2.5. La Corte di appello si è, infine, puntualmente soffermata sul fatto che l'organo di accusa si determina in ordine all'esercizio o meno dell'azione penale in base agli elementi pervenuti nella sua disponibilità, ove r tenuti adeguati a sostenere l'accusa in giudizio e che era, di conseguenza, inconferente la censura relativa alla mancanza di autonome indagini.

3. Il sesto motivo di ricorso è inammissibile poichè, come correttamente messo in evidenza dalla Corte territoriale, era inammissibile il motivo di appello sulla opportunità della concessione delle circostanze attenuanti generiche, essendo generici gli elementi posti a sostegno della richiesta (inserimento sociale e regolare lavoro) e, in ogni caso, non adeguatamente documentati.

3.1. Quanto alla sospensione condizionale della pena, la sentenza impugnata ha bene evidenziato l'impossibilità di concedere tale beneficio, poichè la pena inflitta, cumulata a quelle precedentemente erogate all'imputato, superava il limite di cui al combinato disposto degli artt. 163 e 164, comma 2, numero 1 c.p..

4. Alla inammissibilità del ricorso consegue la condanna al pagamento delle spese processuali.
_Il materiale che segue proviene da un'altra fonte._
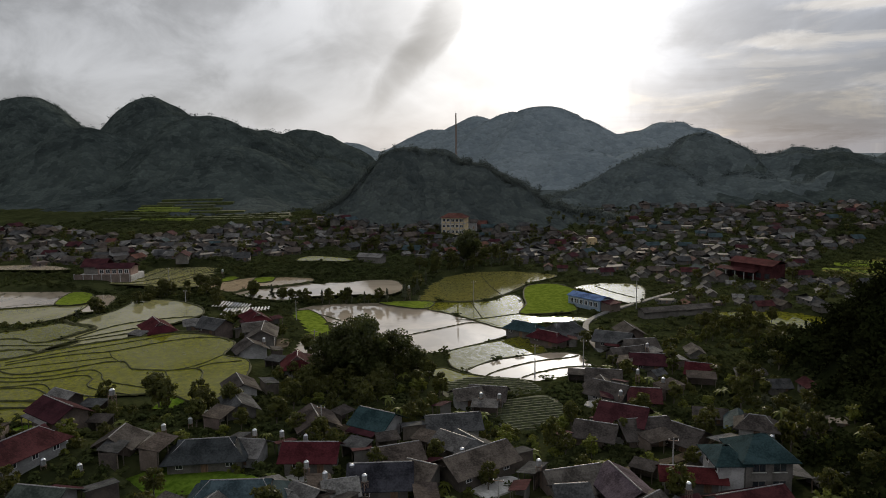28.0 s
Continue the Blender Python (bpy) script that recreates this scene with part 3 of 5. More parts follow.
field("pond", 1.556, "water", [(-131.4, 142.6),(-128.1, 150.7),(-117.9, 168.3),(-115.7, 176.6),(-121.8, 182.2),(-139.2, 181.9),(-150.8, 172.0),(-165.5, 156.4)], POND, 0.8, 0.22, "pond")
field("paddy", 1.300, "rice_thin", [(-125.0, 139.9),(-128.9, 151.1),(-124.4, 166.2),(-114.9, 177.1),(-104.0, 171.6),(-95.6, 161.3),(-95.0, 144.7),(-97.5, 137.0),(-99.8, 129.7)], "flooded paddy with thin rice and tree reflections", 0.8, 0.22, "paddy field")
field("pond", 1.207, "water", [(-125.6, 183.4),(-119.3, 190.1),(-99.3, 177.4),(-98.9, 169.5),(-108.5, 173.5)], POND, 0.8, 0.22, "pond")
field("seedling_bed", 1.714, "green", [(-137.4, 180.9),(-127.7, 184.7),(-111.7, 176.2),(-118.6, 167.8)], "bright green bed of dense rice seedlings", 0.8, 0.22, "seedling bed")
field("mud_paddy", 2.221, "mud", [(-99.9, 219.4),(-106.4, 227.5),(-106.8, 241.3),(-105.0, 244.1),(-98.6, 238.0),(-92.5, 237.8),(-91.1, 243.0),(-97.9, 250.2),(-92.0, 254.5),(-84.0, 258.2),(-77.9, 253.2),(-78.9, 243.4),(-83.2, 236.3),(-86.5, 230.5),(-84.1, 221.1),(-90.1, 219.1)], "ploughed muddy paddy under shallow water", 0.8, 0.22, "paddy field")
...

In ragione delle statuizioni della sentenza della Corte costituzionale del 13 giugno 2000, n. 186, e considerato che si ravvisano ragioni di colpa nella determinazione della causa di inammissibilità, deve, altresì, disporsi che il ricorrente versi la somma, determinata in via equitativa, di Euro 3.000,00 in favore della Cassa delle ammende.

P.Q.M.

Dichiara inammissibile il ricorso e condanna il ricorrente al pagamento delle spese processuali e della somma di Euro tremila a favore della Cassa delle ammende.

Conclusione

Così deciso in Roma, il 8 agosto 2023.